Earlier this week, the Council for Advancement and Support of Education held its annual conference in New York. And the Chronicle of Philanthropy reported on an interesting exchange. Lawrence S. Bacow, president of Tufts University
said colleges that relied on endowment gifts to start new programs dug themselves into a financial hole because such programs require additional resources to operate, especially when endowment values drop. Institutions need more flexibility, not less, in how they spend their money, Mr. Bacow asserted.
The challenge will be for colleges to change the conversation from "what donors want to do" to "how they can help institutions meet their goals." His ideal question to donors: "How can you help us encourage innovation and foster strong leadership?"
Here was the response from Charles Bronfman, founder and chairman of the Andrea and Charles Bronfman Philanthropies, according to the Chronicle. He told the audience that
Donors no longer wanted to contribute to an umbrella organization—they give where their passions lie...
For Mr. Bronfman, the joy of giving comes from understanding what issues move him personally. If an institution doesn't believe a gift fits its mission, he said, it's the college's responsibility to try to find a better solution. "Work with the donor," Mr. Bronfman said. And if that doesn't change the donor's mind, a college should be disciplined and say thank you, but no.

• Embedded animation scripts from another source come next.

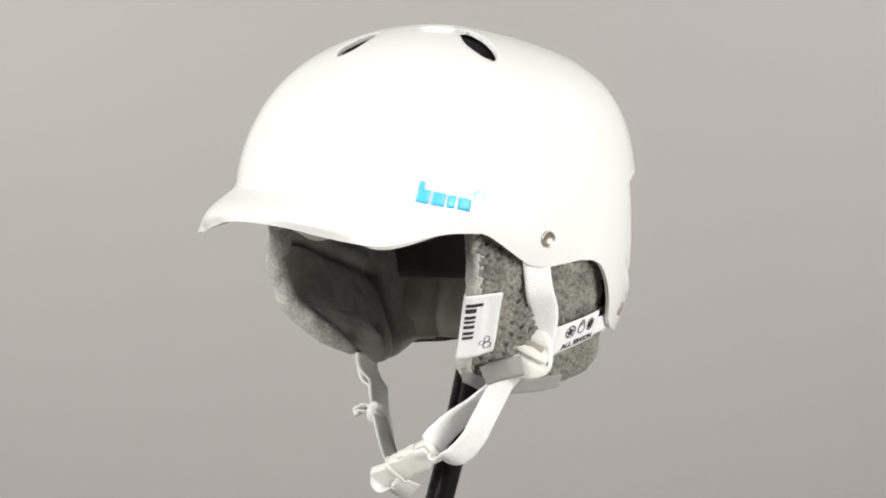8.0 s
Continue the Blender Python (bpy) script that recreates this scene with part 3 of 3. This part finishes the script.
def liner_prints():
    # a strip folded round the front edge of the flap
    fold = ((-0.0828, 0.0800), (-0.0866, 0.0838), (-0.0908, 0.0815), (-0.0938, 0.0745), (-0.0940, 0.0615))

    def on_tag(u, v, lift=0.0):
        x, y = (np.interp(u, np.linspace(0, 1, 5), [q[k] for q in fold]) for k in (0, 1))
        z = -0.0425 - 0.0400 * v + 0.002 * u * v
        dx, dy = np.interp(u, np.linspace(0, 1, 5), (0.45, -0.2, -0.7, -0.98, -0.98)), np.interp(u, np.linspace(0, 1, 5), (0.87, 0.97, 0.7, 0.1, -0.15))
        x, y = x + 0.0125 * v, y - 0.0035 * v
        # the rear half lies on the knit
        az, rho = np.degrees(np.arctan2(x, y)), np.hypot(x, y)
        grow = 1 + smoothstep(0.4, 0.6, u) * np.maximum((liner_rho(az, z) + 0.0022) / rho - 1, 0)
        return np.stack([x * grow + dx * lift, y * grow + dy * lift, z], -1)

    tag = part("side_tag", sheet(28, 24, lambda u, v: (on_tag(u, v, 0.0006), on_tag(u, v, -0.0006))), LABEL, helmet, "folded white woven tag")

    def ink(u0, u1, v0, v1):
        return sheet(8, 6, lambda u, v: (on_tag(u0 + (u1 - u0) * u, v0 + (v1 - v0) * v, 0.0010), on_tag(u0 + (u1 - u0) * u, v0 + (v1 - v0) * v, 0.0005)))
    for v0, v1, u0, u1 in ((0.13, 0.18, 0.33, 0.72), (0.205, 0.275, 0.33, 0.60), (0.32, 0.37, 0.33, 0.60), (0.395, 0.435, 0.33, 0.60), (0.47, 0.52, 0.33, 0.60), (0.57, 0.615, 0.33, 0.60), (0.645, 0.69, 0.33, 0.60)):
        part("tag_bar", ink(u0, u1, v0, v1), INK_SHADE, tag)
    # three small looped wings under the bars
    for x, y, sx, sy in ((-0.0016, 0.0, 0.8, 0.6), (0.0012, 0.0020, 0.7, 0.9), (0.0016, -0.0022, 1.0, 1.0)):
        bm = disc(0.0022, 0.0018, x=x, y=y, sx=sx, sy=sy)
        q = np.array([w.co for w in bm.verts])
        for w, p in zip(bm.verts, on_tag(0.83 + q[:, 0] / 0.034, 0.80 - q[:, 1] / 0.040, 0.0008 + q[:, 2])):
            w.co = p
        part("wing_mark", bm, INK_SHADE, tag)
    # wide white label with three signs
    rows = [(-97.8, -22.5, -77.6, -0.38, 0, 1), (-99.6, -12, -77.9, -0.38, 0, 1), (-100.5, -2, -78.5, -0.38, 0, 1), (-98.5, 16, -80.5, -0.38, 0, 1), (-94.5, 23.5, -82.6, -0.38, 0, 1)]
    label = part("season_label", ribbon(rows, 0.0195, 0.0014, step=0.002), LABEL, helmet, "white woven label with black signs")
    icons = {"snow_sign": [disc(0.0042, 0.0036), bar(0.0070, 0.0008), bar(0.0070, 0.0008, turn=60), bar(0.0070, 0.0008, turn=120), disc(0.0020, 0.0013)],
             "drop_sign": [disc(0.0034, 0.0028, y=-0.0006), bar(0.0046, 0.0007, -0.0016, 0.0034, 58), bar(0.0046, 0.0007, 0.0016, 0.0034, -58)],
             "sun_sign": [disc(0.0026)] + [bar(0.0016, 0.0006, 0.0036 * math.cos(a), 0.0036 * math.sin(a), math.degrees(a)) for a in np.linspace(0, 2 * math.pi, 12, endpoint=False)]}
    for (name, pieces), x in zip(icons.items(), (-0.0098, 0.0, 0.0098)):
        part(name, bend_label(joined(pieces), x, 0.0034), INK_SHADE, label)
    part("label_lettering", bend_label(put(lettering("ALL SEASON", 0.0058, 0.022), Matrix.Diagonal((0.92, 0.80, 1, 1))), 0.0, -0.0058), INK_SHADE, label)


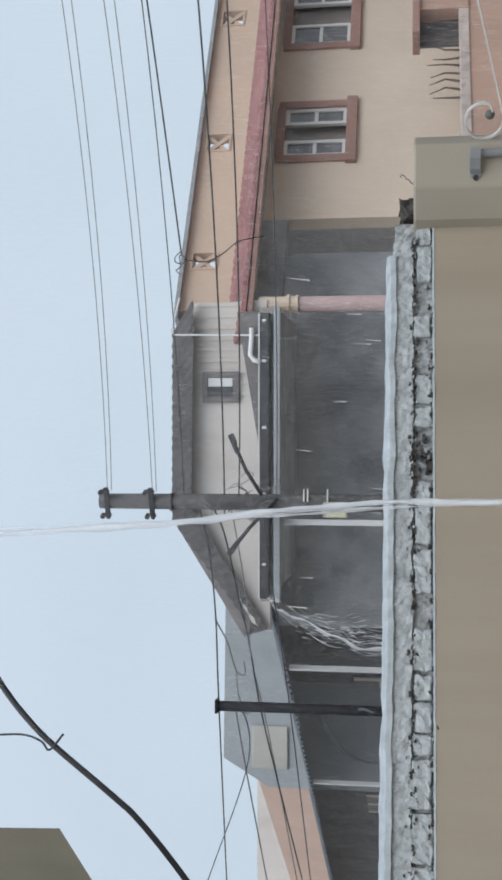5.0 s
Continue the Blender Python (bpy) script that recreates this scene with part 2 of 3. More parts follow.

Now there's a refreshing perspective. It's not uncommon these days to hear college administrators like Mr. Bacow complain about having to spend money on donors' pet projects when the money could be better used for other things. In fact, it's become a regularly sung trope among faculty that some philanthropy (usually from right-wing donors) is actually a violation of academic freedom. (I actually heard a vice president of the Ford Foundation make just that claim at a conference a couple of years ago.)